The head of Church Army commissioned two new evangelists yesterday with a call to proclaim that Jesus is the answer to all the questions that people may have about life and faith.

Jill Hancock and Phil Morrow are the last two evangelists to be trained under Church Army’s traditional residential training model. They will be posted to Sheffield and Northern Ireland respectively.

Church Army Chief Executive Mark Russell prayed for the evangelists and the Church as a whole to be like Jesus by being with the marginalised and poor.

He said: "The questions people ask differ based upon their own status in life. The one whose life has been destroyed by sin is asking if there is any forgiveness.

“The man dying of cancer wants to know if there is life after death. The person who has failed God is wondering if there is a second chance. The one who has lost a loved one stands beside the grave and wonders if there is any hope.

“The sceptic asks if one can really know God. The parent of the rebellious child asks if God can do anything to change their son or daughter."

Using the story of Zaccaeus the tax collector from Luke 19, Russell said it was the role of Christians to draw alongside and love the “alienated” people in society.

"We'd better not treat with contempt people that Jesus treats with love. We'd better not reject people that Christ accepts. We'd better be careful, lest we wake up and find out that we are the Pharisees saying, ‘What is He doing going to eat in the home of a sinner like that!’

“Sometimes we are critical, and cutting toward other people.

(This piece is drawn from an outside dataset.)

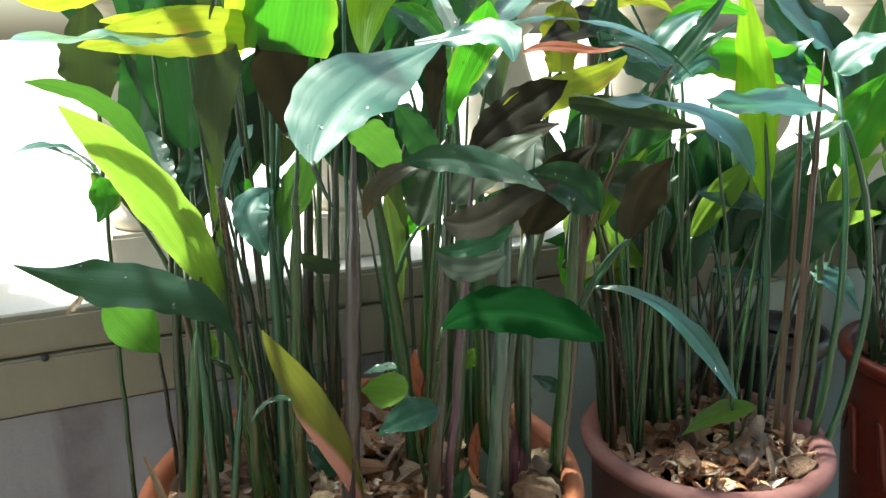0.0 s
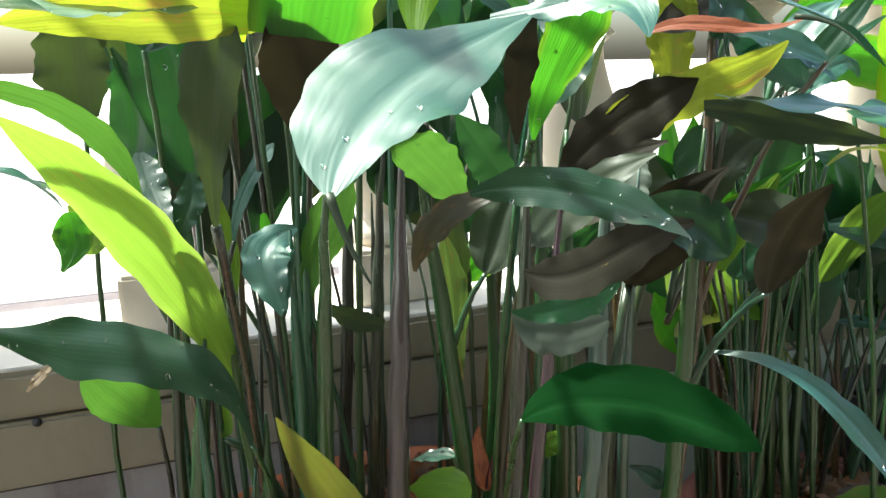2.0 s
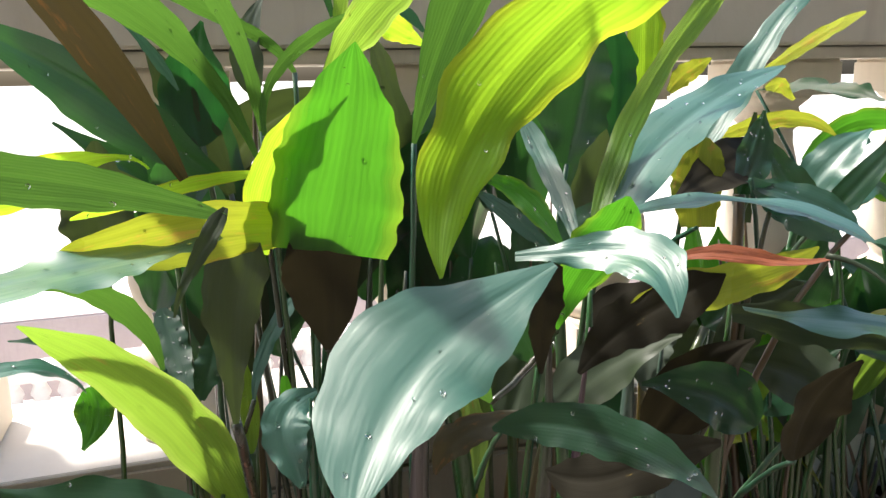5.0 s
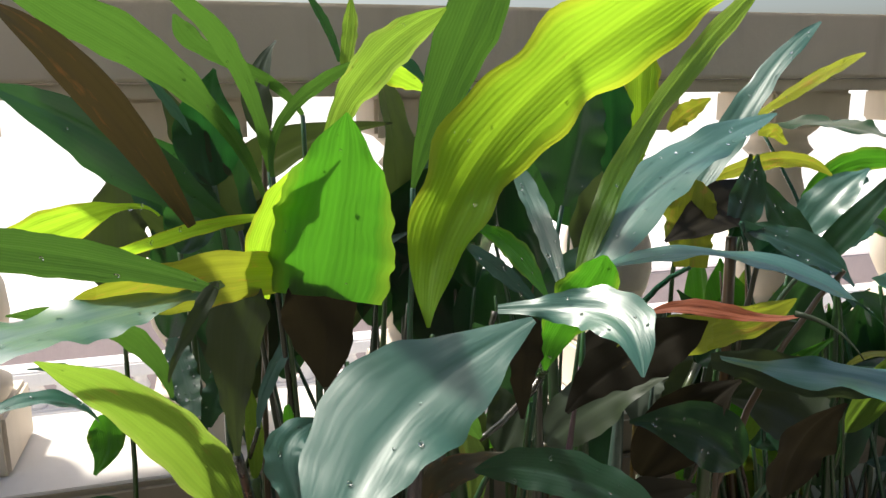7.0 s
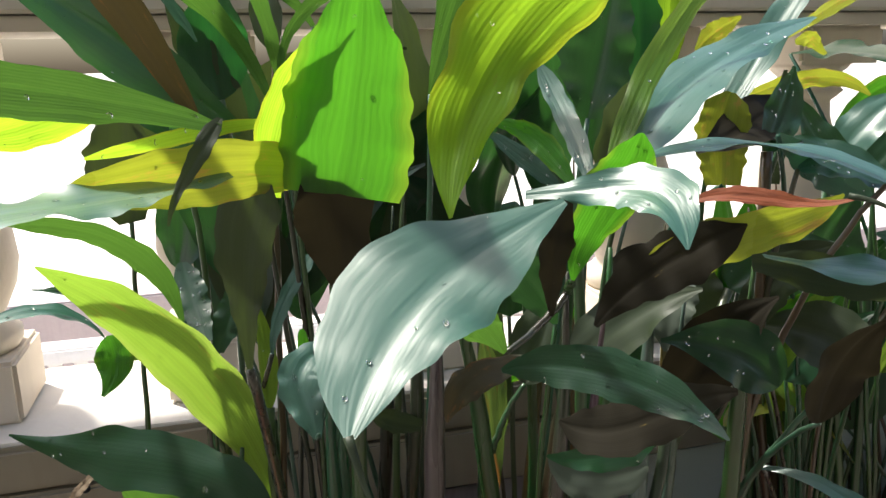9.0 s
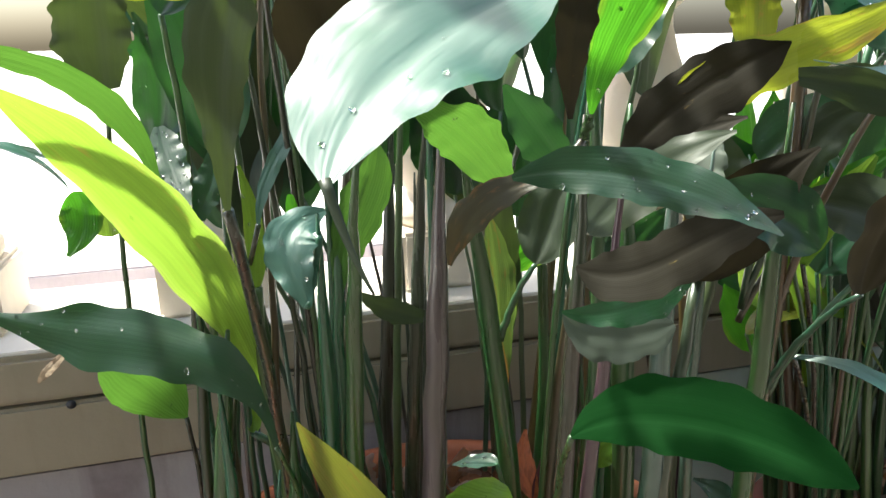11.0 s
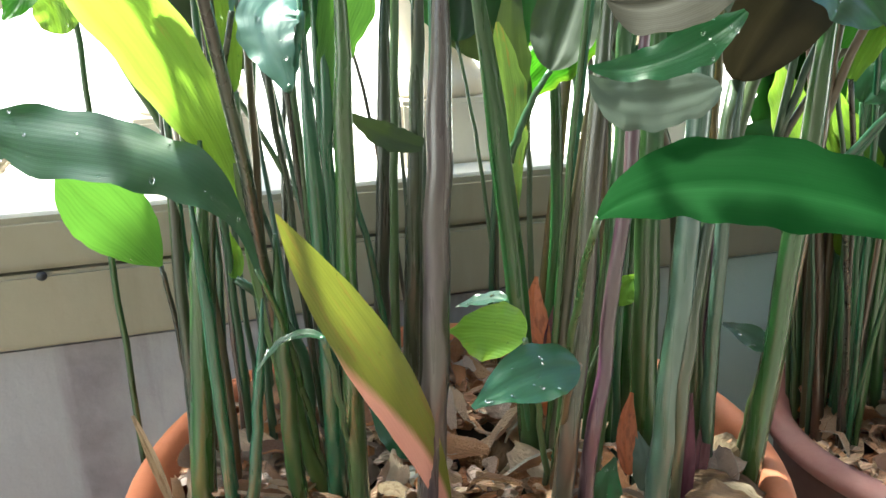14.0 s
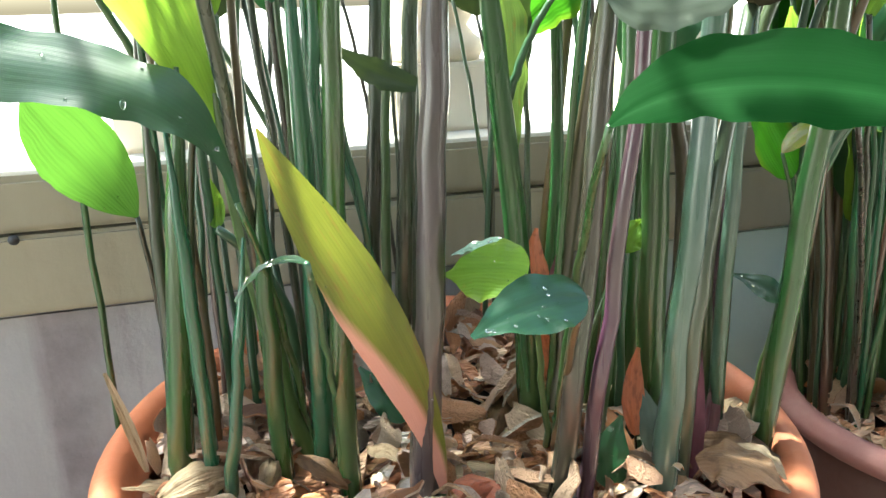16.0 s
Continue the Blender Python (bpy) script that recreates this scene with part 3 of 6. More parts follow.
def blade(owner, base, mid, tip, width, face, kind, fold=14.0, wave=0.075, curl=0.0, skew=0.0, cut=0.0, twist=0.0, shape=0.72, ridge=0.012, sides=(1.0, 1.0), sharp=0.85):
    """A lance-shaped blade: its midrib runs base - mid - tip, its upper side looks along face."""
    base, mid, tip, face = Vector(base), Vector(mid), Vector(tip), Vector(face).normalized()
    ctrl = mid * 2 - (base + tip) * 0.5
    rng = random.Random(round(base.x * 7e4) + round(tip.z * 3e4) + round(width * 1e5))
    p1, p2, p3 = rng.uniform(0, 6.28), rng.uniform(0, 6.28), rng.uniform(0, 6.28)
    nl, nw = 34, 5
    bm = bmesh.new()
    uvl = bm.loops.layers.uv.new("UVMap")
    rows, uvs = [], {}
    for i in range(nl + 1):
        s = i / nl
        p = base * (1 - s) ** 2 + ctrl * 2 * s * (1 - s) + tip * s ** 2
        d = ((ctrl - base) * (1 - s) + (tip - ctrl) * s).normalized()
        side = d.cross(face)
        if side.length < 1e-3:
            side = d.cross(Vector((0.3, 0.2, 1)))
        side.normalize()
        if twist:
            side = Matrix.Rotation(radians(twist) * (s - 0.5), 3, d) @ side
        up = side.cross(d).normalized()
        prof = (math.sin(math.pi * min(max(s, 0.0), 1.0) ** shape)) ** (sharp + 0.45 * s * s) if 0 < s < 1 else 0.0
        half = width * 0.5 * max(prof, 0.0) + 0.0012
        if cut and s > 1 - cut:
            half *= 0.9
        row = []
        for j in range(-nw, nw + 1):
            q = j / nw
            f = radians(fold) * (1 - 0.4 * abs(q)) + radians(curl) * q * q
            edge = wave * width * (math.sin(s * 15 + p1 + (0 if j > 0 else 2.1)) * 0.55 + math.sin(s * 27 + p2 + (0 if j > 0 else 1.3)) * 0.30) * q * q * min(1.0, 4 * s, 4 * (1 - s))
            rag = 1 + 0.012 * math.sin(s * 41 + p3 + j) * (abs(q) > 0.9)
            v = bm.verts.new(local(owner, p + side * (q * half * sides[j > 0] * rag * math.cos(f) + skew * width * 0.1 * math.sin(3.14 * s)) + up * (abs(q) * half * sides[j > 0] * math.sin(f) + edge - ridge * width * min(1.0, 1.4 * prof) * math.cos(q * 9.0))))
            uvs[v] = (j / nw * 0.5 * max(0.25, prof) + 0.5, s)
            row.append(v)
        rows.append(row)
    for a, b in zip(rows, rows[1:]):
        for j in range(2 * nw):
            fc = bm.faces.new((a[j], a[j + 1], b[j + 1], b[j]))
            for lp in fc.loops:
                lp[uvl].uv = uvs[lp.vert]
    ob = part("leaf", bm, LEAF[kind], owner)
    if owner is PLANT_A and DROPS.get(kind) and len(BEADED) < 150:
        BEADED.append((ob, DROPS[kind], 2 * nw))
    return ob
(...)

We run folks down for the way they look, the way they talk, the colour of their skin, their sexual orientation - and these are people created in the image of God.

“As evangelists, draw alongside people, live lives that show God’s love and be ready to answer questions."

The commissioning was joined by the Archbishop of Canterbury, Dr Rowan Williams, who told the evangelists that their main task was to go out into the community and “uncover a Jesus who is already there”.

Church Army has replaced the residential model of training with mission-based training in which trainees are placed in communities where experienced Church Army evangelists are on hand to support them.